Speaking like an old-time politician, except in falsetto, Delbert continued, “We owe the great condition of the trails of Mudwallow to the fine support of our mayor. And though his honor is much too humble to recognize his own generosity, I will simply ask Mayor Stumple to say a few words to the good people assembled here tonight.”

At that Mrs. Stumple slid forward onto the edge of her seat and shouted to the murmuring crowd “Pipe down, you idiots, I want to hear what that weasel has to say.”

Mayor Stumple was now as nervous as a long-tailed cat in a room full of rocking chairs. And he had a look that coroners and homicide investigators call the “Dead Man’s Stare.”

The mayor was totally and irrevocably speechless.

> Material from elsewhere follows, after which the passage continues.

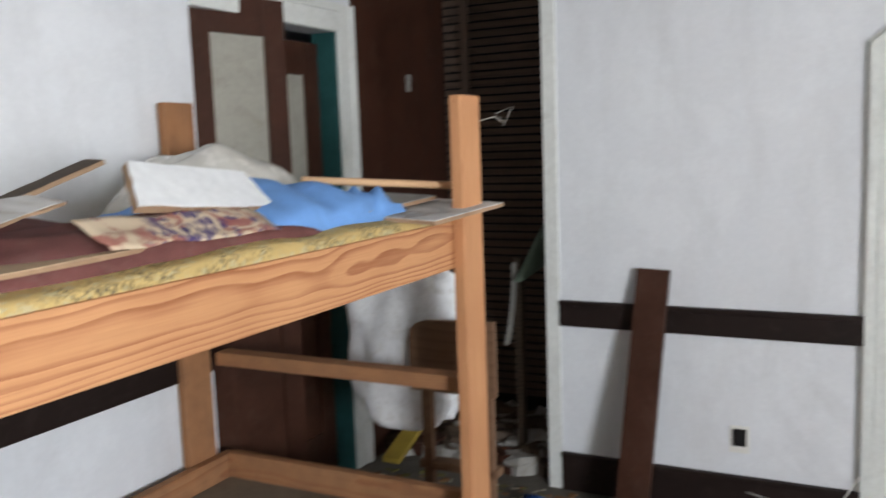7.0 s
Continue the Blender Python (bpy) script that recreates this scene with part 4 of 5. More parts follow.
single("wire_tangle", tube([(-0.975, 3.425, 1.655), (-0.960, 3.44, 1.66), (-0.92, 3.45, 1.67), (-0.90, 3.47, 1.65), (-0.93, 3.48, 1.68), (-0.88, 3.50, 1.70), (-0.91, 3.49, 1.64)], 0.0022, 5), GREYISH, "pale twisted cord tied to a bunk post", "cord", (-0.92, 3.45, 1.64))

# ---- closet corner and french doors ----
fd = thing("door_2", "white framed doorway with dark brown french doors ajar", "door", (W, 3.9, 0))
fd["kind"] = "structure"
OY0, OY1, OZ = 3.44, 4.40, 2.13
for a, b in (((W, OY1, 0), (W + 0.022, OY1 + 0.13, OZ + 0.13)), ((W, OY0 - 0.0, OZ), (W + 0.022, OY1, OZ + 0.13))):
    run("casing_run", fd, TRIM_WHITE, a, b, 0.006)
    c, d = list(a), list(b)
    d[0] += 0.010
    if b[2] - a[2] > 1:
        c[1] += 0.09
    else:
        c[2] += 0.09
    run("back_band", fd, TRIM_WHITE, c, d, 0.004)
run("jamb", fd, TEAL, (W - 0.12, OY1 - 0.022, 0), (W + 0.004, OY1, OZ), 0.003, "teal painted jamb")


def french_leaf(m, w, h):
    leaf = new("door_leaf")
    leaf.parent = fd
    leaf.matrix_basis = world_of(fd).inverted() @ m
    leaf["label"] = "dark brown half-glazed door leaf with dusty panes"

    def piece(n, mat, a, b, bevel=0.003):
        part(n, boxes((a, b), bevel=bevel), mat, leaf, "", m)
    t, s = 0.036, 0.105
    piece("stile", DOOR_BROWN, (0, 0, 0.01), (s, t, h))
    piece("stile", DOOR_BROWN, (w - s, 0, 0.01), (w, t, h))
    piece("top_rail", DOOR_BROWN, (s, 0.001, h - 0.15), (w - s, t - 0.001, h))
    piece("lock_rail", DOOR_BROWN, (s, 0.001, 0.86), (w - s, t - 0.001, 1.02))
    piece("bottom_rail", DOOR_BROWN, (s, 0.001, 0.01), (w - s, t - 0.001, 0.22))
    piece("pane", DIRTY_PANE, (s, 0.014, 1.02), (w - s, 0.022, h - 0.15), 0)
    piece("panel", DOOR_BROWN, (s, 0.012, 0.22), (w - s, 0.024, 0.86), 0)
    piece("panel_bead", DOOR_BROWN, (s, 0.004, 0.22), (s + 0.02, 0.03, 0.86))
    return leaf


french_leaf(Matrix.Translation((W - 0.03, OY0 + 0.012, 0)) @ pose(0, 0, 0, 0, 0, 90 - 12), 0.48, 2.2)
french_leaf(Matrix.Translation((W - 0.085, OY0 + 0.49, 0)) @ pose(0, 0, 0, 0, 0, 90), 0.44, 2.08)
structure(part("wall_closet_panel", boxes(((W, 4.535, 0), (W + 0.018, 5.50, H)), bevel=0.002), DOOR_BROWN), "dark brown varnished board wall of the closet", "wall")
hb = structure(part("wall_beyond_door", boxes(((W - 0.9, 3.0, 0), (W - 0.8, 4.8, H)), ((W - 0.9, 2.9, 0), (W - 0.12, 3.0, H)), ((W - 0.9, 4.8, 0), (W - 0.12, 4.9, H)), ((W - 0.9, 2.9, -0.1), (W - 0.1, 4.9, 0))), WALL_BLUE), "plaster wall of the dark passage beyond", "wall")
lathw = thing("lath_wall", "bare dark wooden laths on the closet back wall", "wall", (-1.6, 5.47, 0))
lathw["kind"] = "structure"
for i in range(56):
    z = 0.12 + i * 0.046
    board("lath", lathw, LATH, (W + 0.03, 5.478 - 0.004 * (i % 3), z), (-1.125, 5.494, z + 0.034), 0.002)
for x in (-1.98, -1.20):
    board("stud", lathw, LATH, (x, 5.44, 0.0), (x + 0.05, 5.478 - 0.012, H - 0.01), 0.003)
swp = thing("switch_plate", "small pale switch plate on a brown wall", "switch", (W + 0.02, 5.05, 1.70))
part("plate", boxes(((W + 0.019, 5.03, 1.88), (W + 0.024, 5.08, 1.97)), bevel=0.002), GREYISH, swp)
part("toggle", boxes(((W + 0.024, 5.05, 1.915), (W + 0.034, 5.06, 1.935)), bevel=0.001), GREYISH, swp)
# sack, chair and litter by the closet
CHAIR_WOOD = pine("worn_chair_wood", (0.19, 0.11, 0.065), (0.12, 0.062, 0.036), (0.04, 0.02, 0.015), knots=False)
def hung(u, v):
    a = u * math.tau
    k = smooth_step(0.0, 0.24, v)
    wide = 0.03 + 0.20 * k - 0.05 * smooth_step(0.86, 1.0, v)
    deep = 0.03 + 0.06 * k + 0.02 * math.sin(v * 5)
    fold = 1 + 0.10 * math.sin(a * 5 + v * 6) + 0.12 * wob(math.cos(a) * 2, math.sin(a) * 2, v * 4)
    return (-1.33 - 0.10 * k + wide * fold * math.cos(a), 3.50 + 0.22 * k + deep * fold * math.sin(a), 1.25 - 0.70 * v + 0.02 * math.cos(a * 2) * v)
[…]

About this time the total silence that followed Delbert’s revelations was broken by the collective gasp of the whole audience as a picture took shape in their minds. This lasted only a short time; then the crowd erupted into the kind of laughter that starts with a giggle here and a chuckle there. And then, like a contagion, it spread throughout the entire gathering, erupting into a fit of laughter that can go on for some time – time enough to escape with Delbert.

I took advantage of the laughter and the distraction of Mrs. Stumple leading the mayor out of the ballroom by his ears, and forced Delbert into a run for my car. Delbert didn’t have much to say on the drive home. He was most likely the last one in that entire ballroom to grasp the situation and ensuing chaos.

When I dropped him off in his driveway I asked him about his plans.

He thought for a moment and said, “I guess I will start planning some bake sales.”

There is something to be said for persistence! 

From the wonderful trails of Watoga,

Ken Springer

This edition of the Watoga Trail Report is dedicated to Nancy Harris who is a real trail volunteer on the Greenbrier River Trail. She received the prestigious 2019 West Virginia Governor’s Service Award for her unparalleled volunteerwork. Congratulations, Nancy, your tireless efforts make a huge difference on our beautiful 78-mile bike trail.